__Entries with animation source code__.
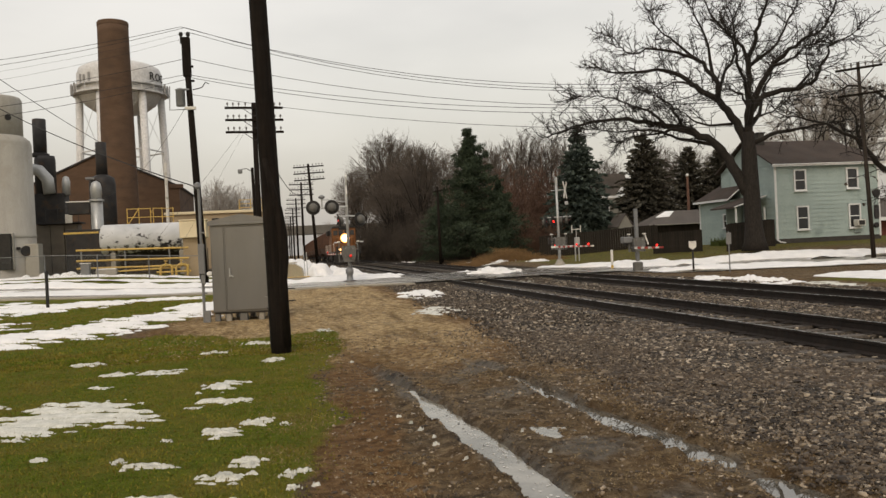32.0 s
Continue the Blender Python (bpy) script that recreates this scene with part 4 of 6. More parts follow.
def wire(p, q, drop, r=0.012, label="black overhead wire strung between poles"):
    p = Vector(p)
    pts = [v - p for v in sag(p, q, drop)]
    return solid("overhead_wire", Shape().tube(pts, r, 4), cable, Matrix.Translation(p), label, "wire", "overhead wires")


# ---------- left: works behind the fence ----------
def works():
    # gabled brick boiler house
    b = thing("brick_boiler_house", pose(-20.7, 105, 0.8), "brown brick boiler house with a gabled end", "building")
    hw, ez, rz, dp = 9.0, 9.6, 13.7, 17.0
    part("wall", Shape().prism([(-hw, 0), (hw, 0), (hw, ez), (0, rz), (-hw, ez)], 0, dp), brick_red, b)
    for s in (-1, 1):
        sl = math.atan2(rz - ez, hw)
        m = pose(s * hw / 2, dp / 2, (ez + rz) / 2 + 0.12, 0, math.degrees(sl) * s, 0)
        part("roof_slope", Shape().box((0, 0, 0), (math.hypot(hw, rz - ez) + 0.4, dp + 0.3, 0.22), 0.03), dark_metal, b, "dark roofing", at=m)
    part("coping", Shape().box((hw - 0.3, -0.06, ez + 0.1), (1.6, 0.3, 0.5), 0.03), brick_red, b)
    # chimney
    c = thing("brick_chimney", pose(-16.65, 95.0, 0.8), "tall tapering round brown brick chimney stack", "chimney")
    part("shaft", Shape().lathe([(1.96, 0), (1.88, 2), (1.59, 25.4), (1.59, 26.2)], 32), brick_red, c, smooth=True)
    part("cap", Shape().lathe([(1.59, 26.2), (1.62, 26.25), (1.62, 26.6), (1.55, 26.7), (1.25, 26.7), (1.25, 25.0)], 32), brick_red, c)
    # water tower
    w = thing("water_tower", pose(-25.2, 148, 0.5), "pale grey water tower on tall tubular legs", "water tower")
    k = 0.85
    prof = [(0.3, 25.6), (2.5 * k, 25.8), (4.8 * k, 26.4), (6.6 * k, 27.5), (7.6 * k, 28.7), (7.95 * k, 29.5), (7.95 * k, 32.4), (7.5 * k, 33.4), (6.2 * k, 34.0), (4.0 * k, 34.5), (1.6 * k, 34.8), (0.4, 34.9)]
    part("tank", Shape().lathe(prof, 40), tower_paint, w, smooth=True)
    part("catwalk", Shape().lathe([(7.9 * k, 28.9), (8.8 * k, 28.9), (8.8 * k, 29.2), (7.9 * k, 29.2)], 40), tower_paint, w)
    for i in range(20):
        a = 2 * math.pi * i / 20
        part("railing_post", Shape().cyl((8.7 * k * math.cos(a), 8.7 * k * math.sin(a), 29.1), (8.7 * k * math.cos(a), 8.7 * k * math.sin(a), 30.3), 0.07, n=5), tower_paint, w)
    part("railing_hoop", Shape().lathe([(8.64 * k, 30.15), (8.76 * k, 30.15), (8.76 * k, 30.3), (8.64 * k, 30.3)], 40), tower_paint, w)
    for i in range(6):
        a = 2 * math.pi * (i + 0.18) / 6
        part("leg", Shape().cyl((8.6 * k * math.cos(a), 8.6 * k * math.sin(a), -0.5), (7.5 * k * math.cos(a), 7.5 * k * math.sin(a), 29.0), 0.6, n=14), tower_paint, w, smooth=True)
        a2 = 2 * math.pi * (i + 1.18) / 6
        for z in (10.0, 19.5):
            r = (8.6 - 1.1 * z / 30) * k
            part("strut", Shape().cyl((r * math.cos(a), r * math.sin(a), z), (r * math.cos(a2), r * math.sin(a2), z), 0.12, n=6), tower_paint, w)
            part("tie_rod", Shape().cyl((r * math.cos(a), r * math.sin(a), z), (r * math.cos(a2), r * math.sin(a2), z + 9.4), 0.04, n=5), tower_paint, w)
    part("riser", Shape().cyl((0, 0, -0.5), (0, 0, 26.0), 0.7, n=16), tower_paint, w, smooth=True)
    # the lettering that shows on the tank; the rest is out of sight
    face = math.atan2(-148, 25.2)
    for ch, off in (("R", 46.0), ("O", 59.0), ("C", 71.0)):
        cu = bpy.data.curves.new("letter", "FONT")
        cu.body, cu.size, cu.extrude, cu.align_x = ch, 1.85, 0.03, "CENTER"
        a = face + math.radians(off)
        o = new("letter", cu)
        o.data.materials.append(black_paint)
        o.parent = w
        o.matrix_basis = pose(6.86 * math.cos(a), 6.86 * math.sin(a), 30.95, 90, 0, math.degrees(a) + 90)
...
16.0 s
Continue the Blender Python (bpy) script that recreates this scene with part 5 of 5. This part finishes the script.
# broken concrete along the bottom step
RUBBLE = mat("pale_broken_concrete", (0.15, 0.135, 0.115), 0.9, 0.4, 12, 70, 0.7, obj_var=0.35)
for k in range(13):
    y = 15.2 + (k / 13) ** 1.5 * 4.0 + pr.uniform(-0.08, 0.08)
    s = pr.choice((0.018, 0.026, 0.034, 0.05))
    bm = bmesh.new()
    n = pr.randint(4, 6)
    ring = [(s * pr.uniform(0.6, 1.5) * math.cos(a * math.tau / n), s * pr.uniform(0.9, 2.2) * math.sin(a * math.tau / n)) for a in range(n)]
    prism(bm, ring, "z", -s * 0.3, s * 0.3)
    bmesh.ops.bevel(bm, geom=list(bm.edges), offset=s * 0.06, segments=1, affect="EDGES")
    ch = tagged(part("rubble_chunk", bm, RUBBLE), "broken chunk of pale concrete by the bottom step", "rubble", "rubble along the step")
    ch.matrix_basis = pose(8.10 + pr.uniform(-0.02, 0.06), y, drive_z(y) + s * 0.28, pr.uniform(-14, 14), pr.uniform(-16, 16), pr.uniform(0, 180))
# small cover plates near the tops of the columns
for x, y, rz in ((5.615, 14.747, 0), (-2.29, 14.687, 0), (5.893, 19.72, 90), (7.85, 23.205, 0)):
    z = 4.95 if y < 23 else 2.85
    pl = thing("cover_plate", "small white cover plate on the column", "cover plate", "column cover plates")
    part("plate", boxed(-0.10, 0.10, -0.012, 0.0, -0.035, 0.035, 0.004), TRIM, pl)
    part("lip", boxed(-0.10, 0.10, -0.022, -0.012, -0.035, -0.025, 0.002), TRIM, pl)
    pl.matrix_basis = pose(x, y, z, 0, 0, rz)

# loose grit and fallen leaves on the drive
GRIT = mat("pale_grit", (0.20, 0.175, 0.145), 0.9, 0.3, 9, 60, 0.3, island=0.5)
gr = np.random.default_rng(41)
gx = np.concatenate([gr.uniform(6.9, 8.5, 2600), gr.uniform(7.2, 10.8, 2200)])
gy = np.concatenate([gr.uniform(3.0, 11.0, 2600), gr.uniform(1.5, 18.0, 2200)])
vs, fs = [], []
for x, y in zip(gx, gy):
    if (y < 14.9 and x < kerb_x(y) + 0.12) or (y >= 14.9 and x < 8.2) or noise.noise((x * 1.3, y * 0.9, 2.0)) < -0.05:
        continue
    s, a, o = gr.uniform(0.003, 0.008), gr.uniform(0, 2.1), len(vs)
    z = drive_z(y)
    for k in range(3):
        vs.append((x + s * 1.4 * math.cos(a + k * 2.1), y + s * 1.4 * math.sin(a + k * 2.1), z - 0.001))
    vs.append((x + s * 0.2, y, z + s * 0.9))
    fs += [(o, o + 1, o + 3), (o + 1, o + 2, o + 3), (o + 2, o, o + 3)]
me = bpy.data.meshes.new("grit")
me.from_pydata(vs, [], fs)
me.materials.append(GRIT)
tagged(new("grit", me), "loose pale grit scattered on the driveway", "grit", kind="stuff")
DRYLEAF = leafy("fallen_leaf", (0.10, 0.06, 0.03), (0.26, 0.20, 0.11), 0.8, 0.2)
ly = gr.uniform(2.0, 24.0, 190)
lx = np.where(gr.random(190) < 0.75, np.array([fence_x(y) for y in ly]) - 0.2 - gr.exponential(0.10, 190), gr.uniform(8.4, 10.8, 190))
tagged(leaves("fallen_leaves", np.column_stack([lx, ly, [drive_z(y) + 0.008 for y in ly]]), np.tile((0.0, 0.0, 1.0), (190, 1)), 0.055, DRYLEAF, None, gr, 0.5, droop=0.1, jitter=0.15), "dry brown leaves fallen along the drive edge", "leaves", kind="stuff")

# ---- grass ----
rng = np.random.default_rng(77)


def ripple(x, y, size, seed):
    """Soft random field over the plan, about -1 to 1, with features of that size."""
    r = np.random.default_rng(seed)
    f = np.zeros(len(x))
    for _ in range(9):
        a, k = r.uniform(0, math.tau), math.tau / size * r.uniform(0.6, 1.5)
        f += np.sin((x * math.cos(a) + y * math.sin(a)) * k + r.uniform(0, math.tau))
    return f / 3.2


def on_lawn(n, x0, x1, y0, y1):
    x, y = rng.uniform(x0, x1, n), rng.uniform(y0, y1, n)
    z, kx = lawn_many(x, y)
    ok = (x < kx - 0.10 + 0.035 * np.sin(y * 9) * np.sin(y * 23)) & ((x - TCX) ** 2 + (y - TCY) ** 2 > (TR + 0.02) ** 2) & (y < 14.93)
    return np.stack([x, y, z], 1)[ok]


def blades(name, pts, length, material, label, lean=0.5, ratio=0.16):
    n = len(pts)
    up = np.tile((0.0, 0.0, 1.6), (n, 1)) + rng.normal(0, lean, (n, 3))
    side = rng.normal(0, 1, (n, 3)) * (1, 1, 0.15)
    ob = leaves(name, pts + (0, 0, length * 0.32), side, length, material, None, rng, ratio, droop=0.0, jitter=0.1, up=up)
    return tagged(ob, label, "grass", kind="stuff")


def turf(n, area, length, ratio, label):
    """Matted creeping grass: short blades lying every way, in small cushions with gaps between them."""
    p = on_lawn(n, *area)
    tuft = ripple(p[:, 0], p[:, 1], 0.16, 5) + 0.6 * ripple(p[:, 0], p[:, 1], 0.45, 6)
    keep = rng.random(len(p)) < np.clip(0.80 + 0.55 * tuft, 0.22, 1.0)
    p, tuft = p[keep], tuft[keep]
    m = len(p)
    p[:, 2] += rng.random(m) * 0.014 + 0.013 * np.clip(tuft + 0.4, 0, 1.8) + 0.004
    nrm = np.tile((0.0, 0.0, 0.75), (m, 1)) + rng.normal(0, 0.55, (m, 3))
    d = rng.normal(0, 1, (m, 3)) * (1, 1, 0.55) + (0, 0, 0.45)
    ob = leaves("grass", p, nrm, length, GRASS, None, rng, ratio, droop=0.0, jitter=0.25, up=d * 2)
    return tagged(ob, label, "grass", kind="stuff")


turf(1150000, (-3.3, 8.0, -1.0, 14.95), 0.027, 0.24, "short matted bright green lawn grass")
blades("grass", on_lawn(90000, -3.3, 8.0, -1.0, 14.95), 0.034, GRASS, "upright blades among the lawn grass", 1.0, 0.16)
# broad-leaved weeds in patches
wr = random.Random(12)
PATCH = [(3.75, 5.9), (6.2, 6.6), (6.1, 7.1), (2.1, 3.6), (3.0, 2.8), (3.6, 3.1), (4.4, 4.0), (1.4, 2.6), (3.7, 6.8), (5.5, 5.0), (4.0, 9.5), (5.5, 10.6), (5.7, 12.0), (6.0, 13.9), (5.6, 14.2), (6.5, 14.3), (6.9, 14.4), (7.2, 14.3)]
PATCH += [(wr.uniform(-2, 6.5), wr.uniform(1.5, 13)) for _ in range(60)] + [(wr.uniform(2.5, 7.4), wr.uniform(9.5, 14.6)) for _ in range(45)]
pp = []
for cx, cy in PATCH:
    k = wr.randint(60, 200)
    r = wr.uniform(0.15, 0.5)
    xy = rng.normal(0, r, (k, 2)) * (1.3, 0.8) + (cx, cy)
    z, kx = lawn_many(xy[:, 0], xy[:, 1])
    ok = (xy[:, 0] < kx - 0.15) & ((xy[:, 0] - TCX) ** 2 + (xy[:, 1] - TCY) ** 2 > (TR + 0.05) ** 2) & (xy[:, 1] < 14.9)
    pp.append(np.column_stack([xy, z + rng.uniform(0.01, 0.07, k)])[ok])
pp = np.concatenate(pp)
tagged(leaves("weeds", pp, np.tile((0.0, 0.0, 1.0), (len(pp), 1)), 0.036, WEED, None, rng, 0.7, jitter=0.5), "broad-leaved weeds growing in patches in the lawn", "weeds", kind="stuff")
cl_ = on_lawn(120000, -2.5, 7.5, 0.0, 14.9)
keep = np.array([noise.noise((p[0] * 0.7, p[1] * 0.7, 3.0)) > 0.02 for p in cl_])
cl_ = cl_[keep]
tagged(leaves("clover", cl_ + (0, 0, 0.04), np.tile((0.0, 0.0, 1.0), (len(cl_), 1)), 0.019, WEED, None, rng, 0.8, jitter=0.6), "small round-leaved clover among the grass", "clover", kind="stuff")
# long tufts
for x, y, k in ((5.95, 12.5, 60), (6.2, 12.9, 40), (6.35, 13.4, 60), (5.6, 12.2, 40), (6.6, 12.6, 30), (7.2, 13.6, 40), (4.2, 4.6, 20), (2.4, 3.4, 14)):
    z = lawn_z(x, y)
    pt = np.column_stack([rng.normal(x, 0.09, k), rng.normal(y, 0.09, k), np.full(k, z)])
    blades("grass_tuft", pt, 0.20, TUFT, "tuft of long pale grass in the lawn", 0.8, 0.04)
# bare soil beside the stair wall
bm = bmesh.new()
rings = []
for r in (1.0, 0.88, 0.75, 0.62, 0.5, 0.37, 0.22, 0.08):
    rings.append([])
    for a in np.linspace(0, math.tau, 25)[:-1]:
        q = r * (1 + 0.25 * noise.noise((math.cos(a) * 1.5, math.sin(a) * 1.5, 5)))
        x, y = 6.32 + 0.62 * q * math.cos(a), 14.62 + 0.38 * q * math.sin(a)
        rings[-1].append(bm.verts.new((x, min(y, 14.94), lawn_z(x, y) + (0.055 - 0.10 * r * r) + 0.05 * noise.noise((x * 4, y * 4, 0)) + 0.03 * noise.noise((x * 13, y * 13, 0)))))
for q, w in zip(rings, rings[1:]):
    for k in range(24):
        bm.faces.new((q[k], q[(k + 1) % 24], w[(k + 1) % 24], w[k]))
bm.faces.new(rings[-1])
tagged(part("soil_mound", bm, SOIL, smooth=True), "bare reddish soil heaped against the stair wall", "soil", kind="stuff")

__Goal of the exercise__.
Return each line in the records that holds the string "scene".

__Response to the exercise__.
Continue the Blender Python (bpy) script that recreates this scene with part 4 of 6. More parts follow.
Continue the Blender Python (bpy) script that recreates this scene with part 5 of 5. This part finishes the script.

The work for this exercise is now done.